Abschaffung einer bereits entstandenen betrieblichen Übung

Wenn eine betriebliche Übung bereits entstanden ist, kann sie nicht einfach rückgängig gemacht oder durch eine Betriebsvereinbarung aufgehoben werden. Der Arbeitgeber kann versuchen, eine betriebliche Übung durch Änderungskündigung oder Vertragsänderung zu beenden. Das ist allerdings nicht ohne Zustimmung des Mitarbeiters möglich.
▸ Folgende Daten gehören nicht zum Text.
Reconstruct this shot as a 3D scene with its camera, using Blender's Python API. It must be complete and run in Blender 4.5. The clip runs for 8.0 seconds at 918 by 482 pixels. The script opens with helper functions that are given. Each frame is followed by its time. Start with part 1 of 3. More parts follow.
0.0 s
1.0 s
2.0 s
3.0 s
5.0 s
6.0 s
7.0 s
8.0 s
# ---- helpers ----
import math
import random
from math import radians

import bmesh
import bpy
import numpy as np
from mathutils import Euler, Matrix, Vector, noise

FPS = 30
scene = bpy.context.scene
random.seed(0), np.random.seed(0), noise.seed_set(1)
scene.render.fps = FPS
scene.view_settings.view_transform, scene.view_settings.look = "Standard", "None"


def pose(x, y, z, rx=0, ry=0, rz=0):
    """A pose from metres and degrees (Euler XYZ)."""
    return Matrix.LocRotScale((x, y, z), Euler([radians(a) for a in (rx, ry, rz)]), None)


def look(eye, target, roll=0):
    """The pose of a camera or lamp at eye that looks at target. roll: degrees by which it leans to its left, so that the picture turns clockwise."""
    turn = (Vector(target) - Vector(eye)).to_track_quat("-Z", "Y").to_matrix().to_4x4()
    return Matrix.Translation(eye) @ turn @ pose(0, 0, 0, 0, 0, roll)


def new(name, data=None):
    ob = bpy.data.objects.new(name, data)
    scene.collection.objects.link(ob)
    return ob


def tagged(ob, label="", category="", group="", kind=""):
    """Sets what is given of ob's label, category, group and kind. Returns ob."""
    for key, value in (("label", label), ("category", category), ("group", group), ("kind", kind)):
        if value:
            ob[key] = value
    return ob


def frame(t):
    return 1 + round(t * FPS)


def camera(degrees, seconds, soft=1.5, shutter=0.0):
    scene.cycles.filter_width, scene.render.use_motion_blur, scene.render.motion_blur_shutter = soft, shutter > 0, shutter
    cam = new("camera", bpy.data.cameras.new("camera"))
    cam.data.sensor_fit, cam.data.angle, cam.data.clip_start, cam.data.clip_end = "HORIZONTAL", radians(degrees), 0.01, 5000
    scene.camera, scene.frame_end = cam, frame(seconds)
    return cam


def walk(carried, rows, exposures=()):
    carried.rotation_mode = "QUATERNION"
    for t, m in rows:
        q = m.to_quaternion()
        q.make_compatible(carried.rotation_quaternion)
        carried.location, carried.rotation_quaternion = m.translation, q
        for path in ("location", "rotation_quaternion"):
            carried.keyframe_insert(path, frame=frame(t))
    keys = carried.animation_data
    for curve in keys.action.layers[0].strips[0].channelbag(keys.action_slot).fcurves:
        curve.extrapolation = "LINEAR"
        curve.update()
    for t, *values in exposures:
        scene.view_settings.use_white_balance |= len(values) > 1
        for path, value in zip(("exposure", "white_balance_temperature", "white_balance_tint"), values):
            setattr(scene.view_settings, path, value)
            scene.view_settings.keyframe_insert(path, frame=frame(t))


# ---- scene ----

Betriebliche Übung: Beispiele

Typische Beispiele für betriebliche Übung sind:

  • Weihnachtsgeld
  • 13. Gehalt
  • Home-Office
  • Workation
  • Sabbatical
  • Geld für Verpflegung
  • Fort­bil­dungs­kos­ten
  • Zuschüsse zu Fahrtkosten
  • Jubiläums-Sonderzahlungen oder Geschenke
  • Regelung zur Krankmeldung
  • Park­plat­z
  • Regelungen zur Pause
  • Prämien
  • Sonderzulagen
  • Urlaubsgeld
  • Urlaubsregelung
  • Nutzung von firmeneigenen Laptops

Gesetz zur betrieblichen Übung

Obwohl es kein Gesetz zur betrieblichen Übung im deutschen Arbeitsrecht gibt, ist die betriebliche Übung durch Rechtsprechung der Arbeitsgerichte fest verankert. 
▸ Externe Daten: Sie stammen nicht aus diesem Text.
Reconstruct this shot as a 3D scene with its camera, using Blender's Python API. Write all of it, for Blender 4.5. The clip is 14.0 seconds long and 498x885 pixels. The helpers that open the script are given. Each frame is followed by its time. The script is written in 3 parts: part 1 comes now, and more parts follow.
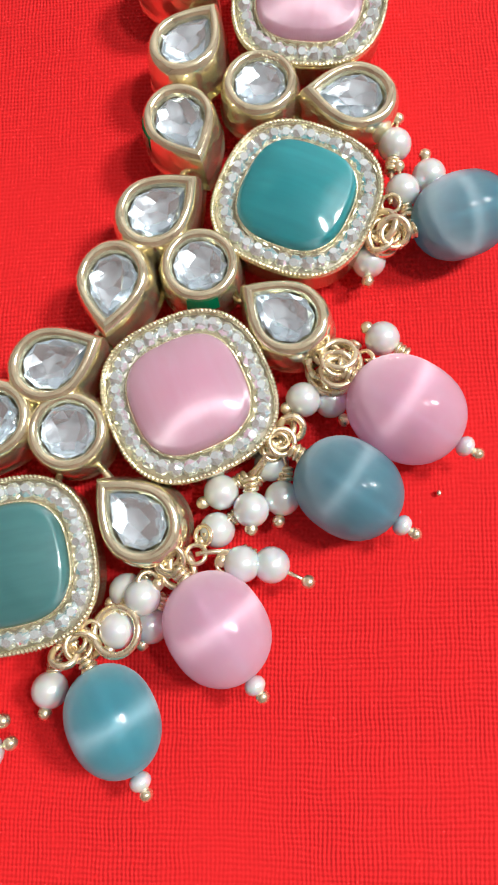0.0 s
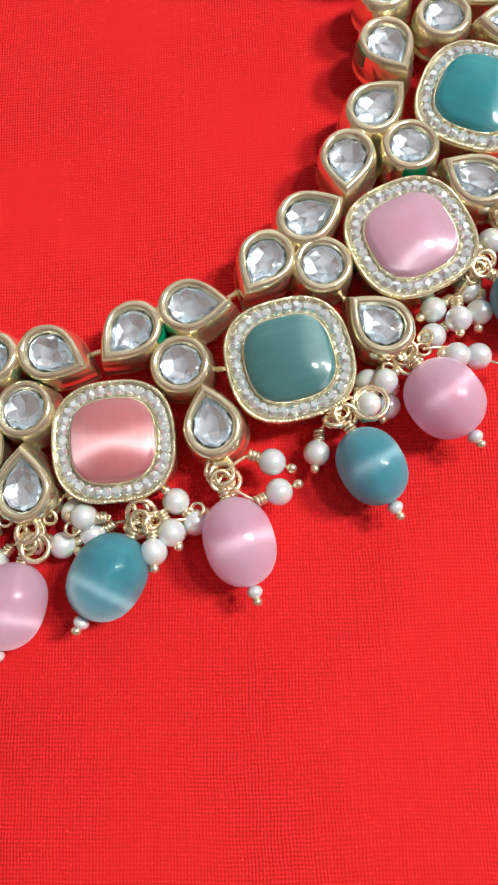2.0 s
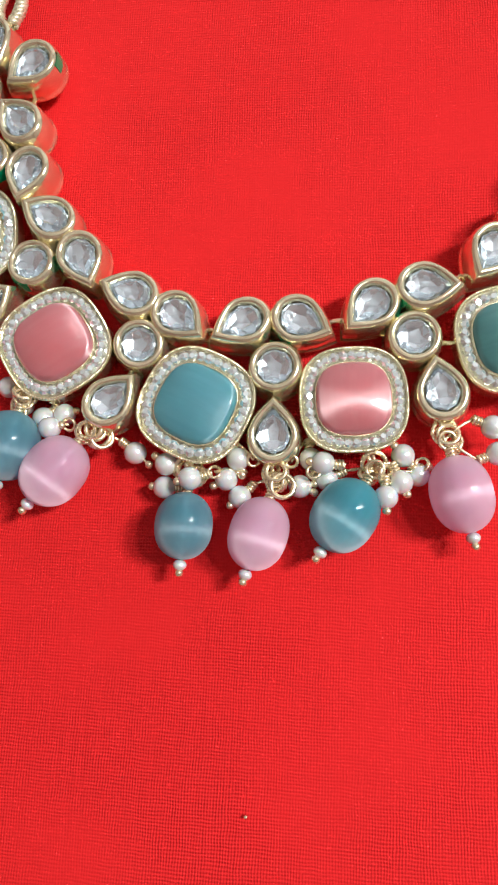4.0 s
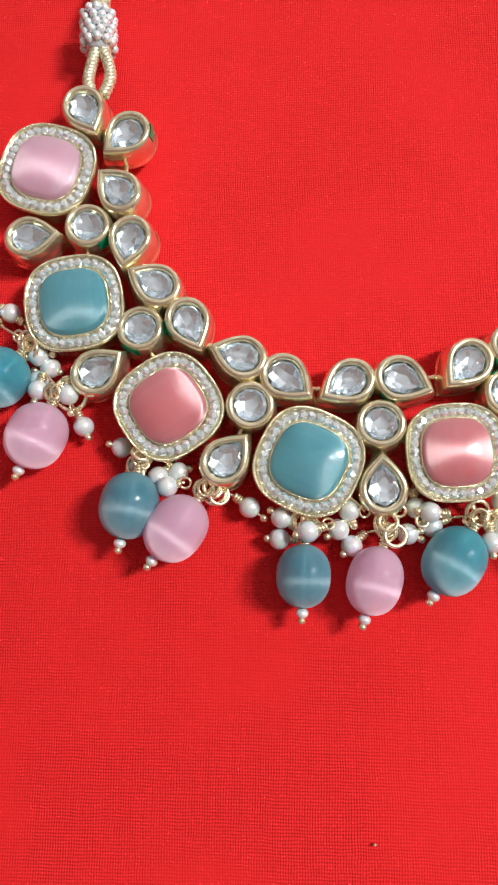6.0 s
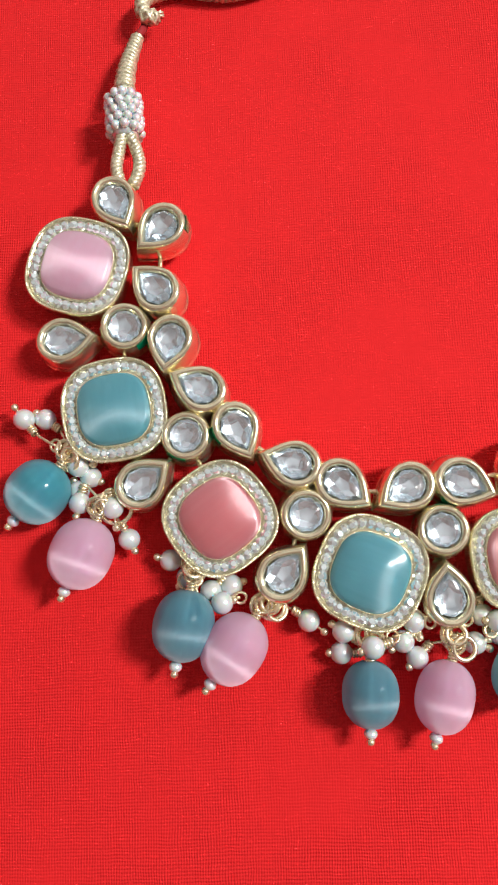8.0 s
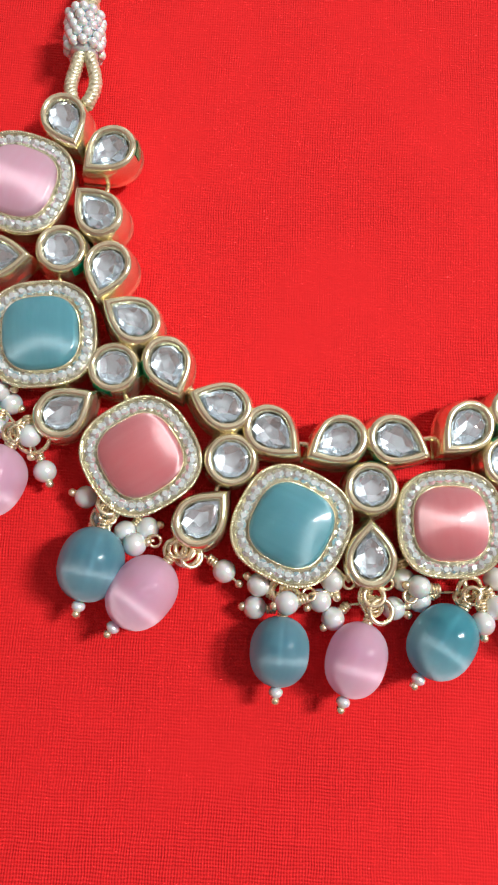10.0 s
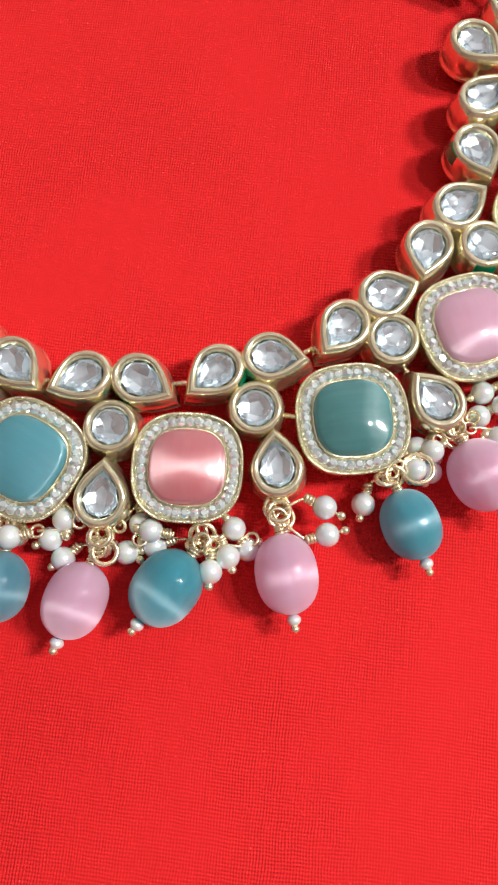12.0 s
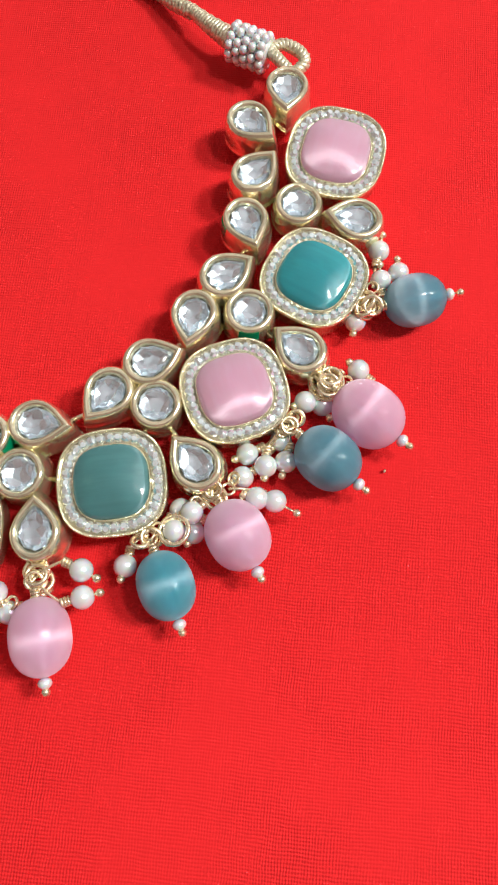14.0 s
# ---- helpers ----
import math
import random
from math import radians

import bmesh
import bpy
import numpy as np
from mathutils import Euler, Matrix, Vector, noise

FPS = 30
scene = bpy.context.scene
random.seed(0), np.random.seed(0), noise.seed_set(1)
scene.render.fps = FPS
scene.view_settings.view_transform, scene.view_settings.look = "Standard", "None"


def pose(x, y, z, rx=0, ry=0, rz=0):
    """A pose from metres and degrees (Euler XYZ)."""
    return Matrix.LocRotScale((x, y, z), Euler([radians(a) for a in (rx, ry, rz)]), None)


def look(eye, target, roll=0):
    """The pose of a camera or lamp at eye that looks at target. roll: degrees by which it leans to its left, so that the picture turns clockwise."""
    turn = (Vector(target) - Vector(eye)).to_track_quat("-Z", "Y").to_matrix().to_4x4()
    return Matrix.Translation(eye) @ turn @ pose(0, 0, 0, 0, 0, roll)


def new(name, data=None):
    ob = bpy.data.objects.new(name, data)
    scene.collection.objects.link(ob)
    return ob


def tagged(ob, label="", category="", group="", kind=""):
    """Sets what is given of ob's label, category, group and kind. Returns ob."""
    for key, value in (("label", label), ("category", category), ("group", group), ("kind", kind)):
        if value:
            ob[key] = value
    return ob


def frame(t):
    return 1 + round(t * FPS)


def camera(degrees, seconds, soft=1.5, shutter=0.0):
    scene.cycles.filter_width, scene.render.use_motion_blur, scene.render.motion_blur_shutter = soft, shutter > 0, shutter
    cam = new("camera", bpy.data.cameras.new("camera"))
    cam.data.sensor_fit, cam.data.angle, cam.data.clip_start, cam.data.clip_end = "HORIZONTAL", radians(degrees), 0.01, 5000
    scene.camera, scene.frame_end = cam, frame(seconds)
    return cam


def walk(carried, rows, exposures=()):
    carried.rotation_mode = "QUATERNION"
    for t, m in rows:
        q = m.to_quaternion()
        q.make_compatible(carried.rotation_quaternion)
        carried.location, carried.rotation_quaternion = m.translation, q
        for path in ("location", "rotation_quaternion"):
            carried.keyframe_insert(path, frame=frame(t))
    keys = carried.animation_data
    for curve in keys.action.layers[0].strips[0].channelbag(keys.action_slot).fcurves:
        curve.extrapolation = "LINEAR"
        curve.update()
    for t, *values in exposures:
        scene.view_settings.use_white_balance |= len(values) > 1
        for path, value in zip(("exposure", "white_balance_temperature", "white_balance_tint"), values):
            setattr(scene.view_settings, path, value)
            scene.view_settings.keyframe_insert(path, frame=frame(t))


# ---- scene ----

Die Grundlagen der betrieblichen Übung finden sich im BGB, genauer gesagt in den Paragraphen § 145 (Vertragsschluss auch ohne explizite Erklärungen) und § 242 (Prinzip von Treu und Glauben). Dies bedeutet, dass, wenn ein Arbeitgeber regelmäßig und freiwillig bestimmte Leistungen erbringt und die Arbeitnehmer diese Leistungen annehmen, ein rechtlicher Anspruch auf die Weitergewährung dieser Leistungen entsteht, selbst wenn sie nie ausdrücklich im Arbeitsvertrag festgehalten wurden.